WASHINGTON — In more than a year of campaigning, Barack Obama has made a long list of promises for new federal programs costing tens of billions of dollars, many of them aimed at protecting people from the pain of a souring economy.

But if he wins the presidency, Obama will be hard-pressed to keep his blueprint intact. A variety of budget analysts are skeptical that the Democrat's agenda could survive in the face of large federal budget deficits and the difficulty of making good on his plan to raise new revenue by closing tax loopholes, ending the Iraq war and cutting spending that is deemed low-priority.

Like predecessors who also had to square far-reaching promises with inescapable budget realities, they say, a President Obama might need to jettison pieces of Obama-ism.

"I don't think it all adds up," Isabel Sawhill, an official in President Clinton's Office of Management and Budget, said of Obama's spending plans.

"There will definitely need to be a recalibration of these proposals once someone is in office," said Sawhill, now a senior fellow at the Brookings Institution. "The fiscal situation just isn't going to permit doing what Sen. Obama or anyone else would like."

On Monday, Obama repeated his commitment to his agenda, as both he and his Republican opponent, John McCain, spent the day highlighting their plans to revive the economy.

McCain, appearing in Denver, said he would create new jobs and balance the budget by the end of his first term in 2013 -- a claim that has drawn skepticism because he wants to extend President Bush's tax cuts that are due to expire.

Obama said Monday that his plan would provide more help to struggling middle-class families.

"I think it is important for us to make some critical investments right now in America's families," the senator from Illinois told reporters in St.

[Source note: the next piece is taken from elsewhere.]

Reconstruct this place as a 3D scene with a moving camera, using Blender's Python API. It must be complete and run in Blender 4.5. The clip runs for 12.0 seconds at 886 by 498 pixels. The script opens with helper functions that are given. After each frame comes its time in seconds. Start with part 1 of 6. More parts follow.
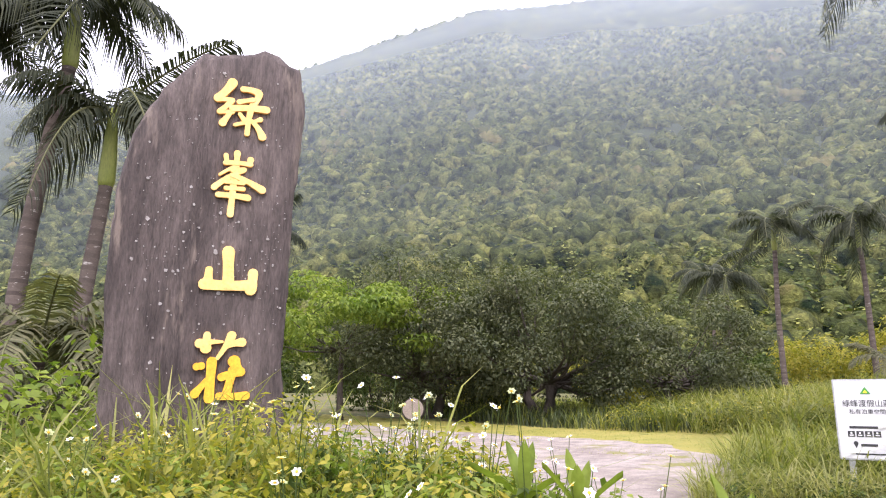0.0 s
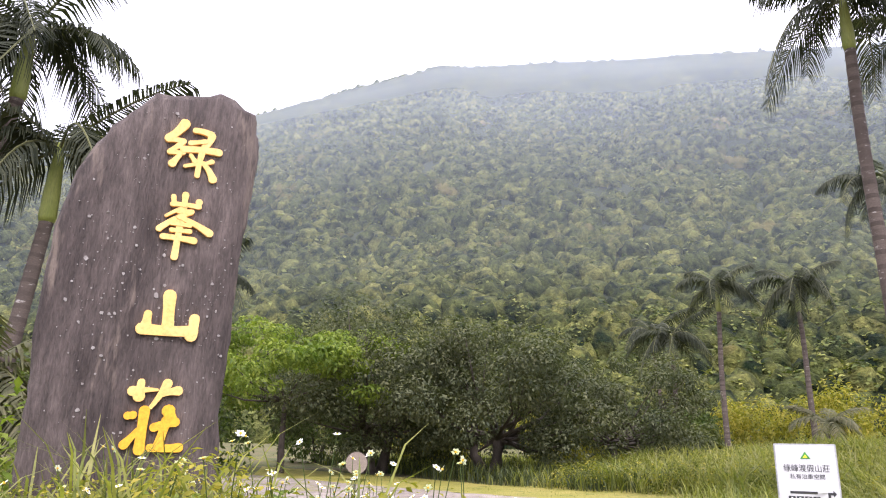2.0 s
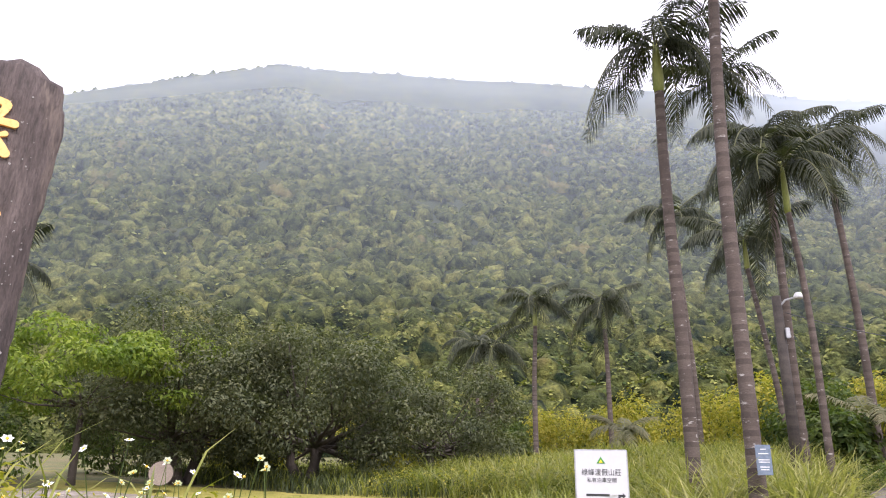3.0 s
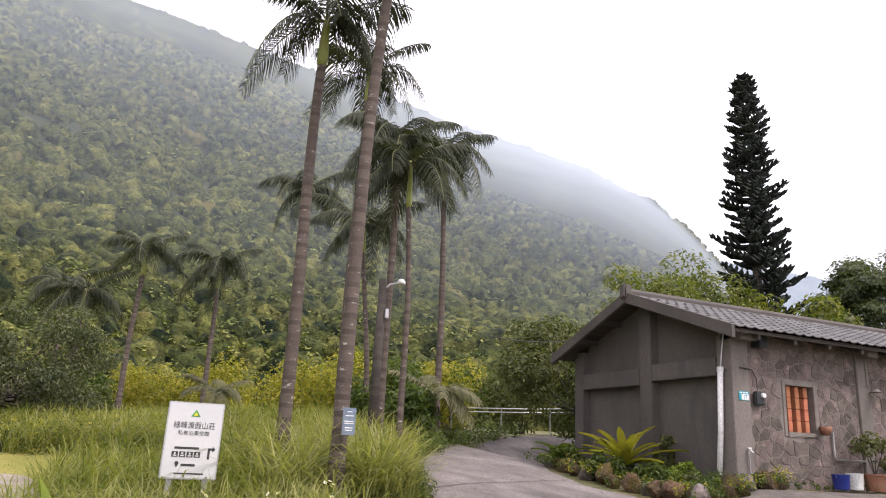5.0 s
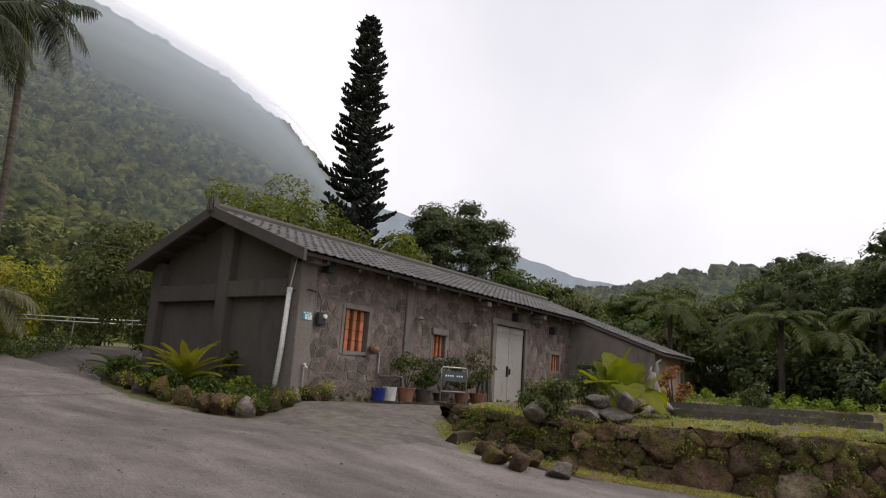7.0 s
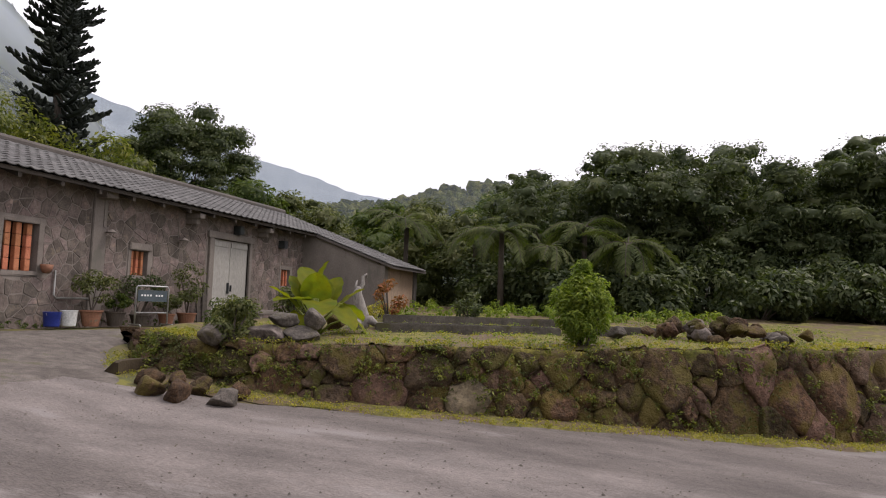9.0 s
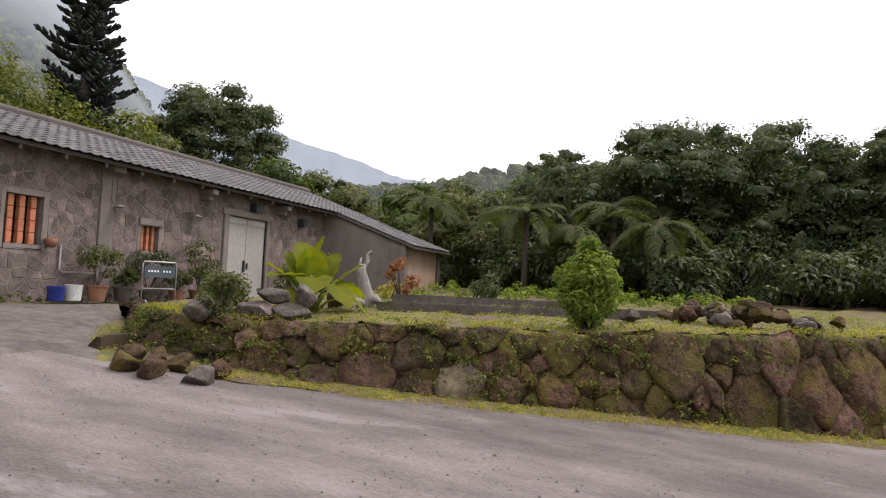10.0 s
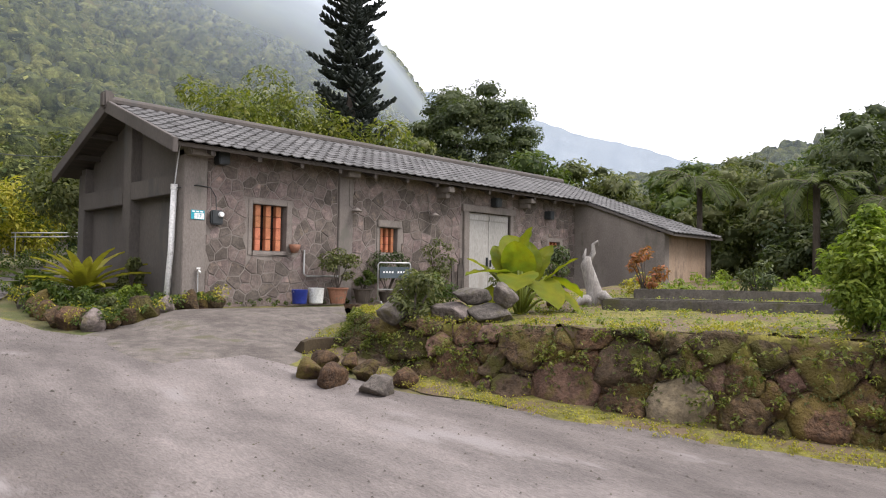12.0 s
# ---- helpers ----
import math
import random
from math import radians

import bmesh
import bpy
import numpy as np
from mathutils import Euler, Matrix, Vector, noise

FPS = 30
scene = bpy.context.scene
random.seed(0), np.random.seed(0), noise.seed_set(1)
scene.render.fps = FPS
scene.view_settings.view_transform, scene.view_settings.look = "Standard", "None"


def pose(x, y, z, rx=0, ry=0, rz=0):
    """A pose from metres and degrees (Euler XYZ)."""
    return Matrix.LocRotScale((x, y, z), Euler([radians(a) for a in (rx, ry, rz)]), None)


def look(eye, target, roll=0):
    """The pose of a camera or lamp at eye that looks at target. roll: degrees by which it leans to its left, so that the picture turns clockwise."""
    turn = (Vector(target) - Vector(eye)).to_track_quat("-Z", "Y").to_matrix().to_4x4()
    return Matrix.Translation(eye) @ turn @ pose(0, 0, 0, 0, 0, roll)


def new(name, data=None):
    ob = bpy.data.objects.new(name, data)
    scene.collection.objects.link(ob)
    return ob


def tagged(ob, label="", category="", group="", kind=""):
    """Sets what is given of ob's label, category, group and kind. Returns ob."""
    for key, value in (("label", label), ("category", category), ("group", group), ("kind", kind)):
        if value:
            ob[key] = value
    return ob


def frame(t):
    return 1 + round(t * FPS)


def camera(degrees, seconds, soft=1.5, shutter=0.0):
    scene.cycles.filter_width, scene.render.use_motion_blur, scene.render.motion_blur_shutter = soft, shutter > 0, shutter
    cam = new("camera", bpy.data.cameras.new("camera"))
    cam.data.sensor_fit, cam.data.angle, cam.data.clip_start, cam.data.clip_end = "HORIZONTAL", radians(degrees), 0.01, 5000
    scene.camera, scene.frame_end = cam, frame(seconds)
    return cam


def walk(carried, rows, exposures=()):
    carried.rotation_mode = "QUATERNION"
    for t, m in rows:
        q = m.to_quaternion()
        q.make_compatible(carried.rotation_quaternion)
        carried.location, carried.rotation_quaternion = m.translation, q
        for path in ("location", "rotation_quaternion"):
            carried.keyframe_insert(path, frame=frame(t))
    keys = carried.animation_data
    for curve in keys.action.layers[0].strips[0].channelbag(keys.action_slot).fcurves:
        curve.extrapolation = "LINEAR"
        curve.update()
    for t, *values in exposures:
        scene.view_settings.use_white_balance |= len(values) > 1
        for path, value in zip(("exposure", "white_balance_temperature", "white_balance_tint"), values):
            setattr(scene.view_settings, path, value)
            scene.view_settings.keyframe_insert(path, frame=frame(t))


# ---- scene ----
cam = camera(64.4, 12.0, soft=1.1)
SKY, SUN = 0.75, 1.3
EXPOSURES = [(0, 1.72, 5980, 25), (2.7, 1.54, 6020, 25), (4.5, 1.4, 6250, 23), (5.5, 0.96, 6420, 21), (6.5, 0.2, 6500, 17), (7.5, 0.24, 6500, 15), (9.5, 0.74, 6480, 20), (10.5, 1.07, 6420, 20), (12, 1.27, 6280, 16)]
PATH = [
    (0, (-9.627, -9.974, 0.484), (-10.515, -8.233, 0.904), 0.1),
    (0.5, (-9.636, -9.95, 0.492), (-10.491, -8.204, 0.961), 0.9),
    (1, (-9.632, -9.935, 0.499), (-10.434, -8.178, 1.017), 1.2),
    (1.5, (-9.626, -9.945, 0.508), (-10.421, -8.193, 1.054), 1.0),
    (2, (-9.635, -9.915, 0.518), (-10.389, -8.149, 1.078), 1.3),
    (2.5, (-9.599, -9.879, 0.532), (-10.099, -8.037, 1.13), 2.1),
    (2.7, (-9.578, -9.865, 0.527), (-9.978, -7.998, 1.121), 1.6),
    (4.3, (-9.875, -9.632, 0.403), (-9.716, -7.725, 0.986), 1.4),
    (4.5, (-9.833, -9.649, 0.403), (-9.498, -7.764, 0.98), 2.4),
    (4.8, (-9.784, -9.729, 0.399), (-9.167, -7.911, 0.96), 2.9),
    (5, (-9.726, -9.774, 0.397), (-8.995, -7.991, 0.932), 3.1),
    (5.5, (-9.623, -9.824, 0.404), (-8.689, -8.131, 0.918), 3.9),
    (6, (-9.494, -9.79, 0.425), (-8.252, -8.305, 0.926), 3.7),
    (6.5, (-9.285, -9.922, 0.416), (-7.798, -8.665, 0.871), 2.8),
    (7, (-9.022, -10.092, 0.415), (-7.449, -8.915, 0.791), 3.8),
    (7.5, (-8.757, -10.363, 0.361), (-7.033, -9.412, 0.714), 2.9),
    (7.7, (-8.613, -10.442, 0.366), (-6.865, -9.543, 0.734), 4.6),
    (9.3, (-7.463, -10.813, 0.588), (-5.553, -10.246, 0.758), 1.7),
    (9.4, (-7.393, -10.838, 0.6), (-5.493, -10.29, 0.904), 2.2),
    (9.5, (-7.317, -10.863, 0.613), (-5.403, -10.339, 0.863), 5.9),
    (10, (-6.939, -11.138, 0.491), (-5.08, -10.409, 0.607), 2.6),
    (10.5, (-6.568, -11.21, 0.556), (-4.824, -10.23, 0.586), 1.1),
    (11, (-6.094, -11.251, 0.536), (-4.376, -10.228, 0.602), 2.7),
    (11.5, (-5.681, -11.383, 0.484), (-3.997, -10.308, 0.574), 1.7),
    (12, (-5.299, -11.354, 0.558), (-3.876, -9.95, 0.632), 0.8),
]
walk(cam, [(t, look(eye, target, roll)) for t, eye, target, roll in PATH], EXPOSURES)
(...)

Louis, where his plane made an unscheduled stop to resolve a mechanical problem.

In remarks he had intended to deliver in North Carolina, Obama said his plan would "not only ensure the economic security of middle-class families in the long term, but also the need to give them a chance for some relief in the short term, to make sure that Americans aren't just getting by but getting ahead."

Among other proposals during the course of the campaign, Obama has said he would strengthen the nation's bridges and dams ($6 billion a year), help make men better fathers ($50 million a year) and aid Iraqis displaced by the war ($2 billion in one-time spending). Last week, he pledged to give religious and community groups $500 million a year to provide summer education to low-income children.

Other proposals are more costly. Obama wants to extend health insurance to more people (part of a $65-billion-a-year health plan), develop cleaner energy sources ($15 billion a year), curb home foreclosures ($10 billion in one-time spending) and add $18 billion a year to education spending.

It is a far different blueprint than McCain is offering. The senator from Arizona has proposed relatively little new spending, arguing that tax cuts and private business are more effective means of solving problems.

The total price tag of Obama's plans, according to his campaign, is $130 billion a year. On top of that, Obama is proposing a middle-class tax cut of about $80 billion a year.

Obama's campaign says the new spending would be more than offset by cuts to existing federal programs and other savings.

"His plan reallocates what we're spending today on the war in Iraq and wasteful and low-priority government programs into higher-priority investments in our future," said Jason Furman, Obama's economic policy director.

Some budget experts point to the last Democratic presidency, Bill Clinton's, as an example of the budget pressures Obama might face.

Clinton campaigned in 1992 on a platform he called "Putting People First," which included government spending on job training and other programs to help middle-class Americans navigate the economy. But after his election, Clinton scaled back his ambitions and made deficit-cutting a priority instead, following the counsel of advisors such as Robert E. Rubin.

Clinton wound up charting a centrist course in his two terms, and declared in 1996 that "the era of big government is over."

Rubin is now an advisor to Obama. One of the men who also wanted Clinton to cut the deficit first was Leon E. Panetta, who eventually became Clinton's chief of staff.

Panetta predicts that Obama is in for a similar reckoning.

"I accept that all candidates throw out a lot of proposals when they're campaigning," Panetta said in an interview. "You have to assume that's all part of a campaign strategy to appeal to a lot of different constituencies that are out there. But once he enters the Oval Office, he's going to have to make some hard decisions."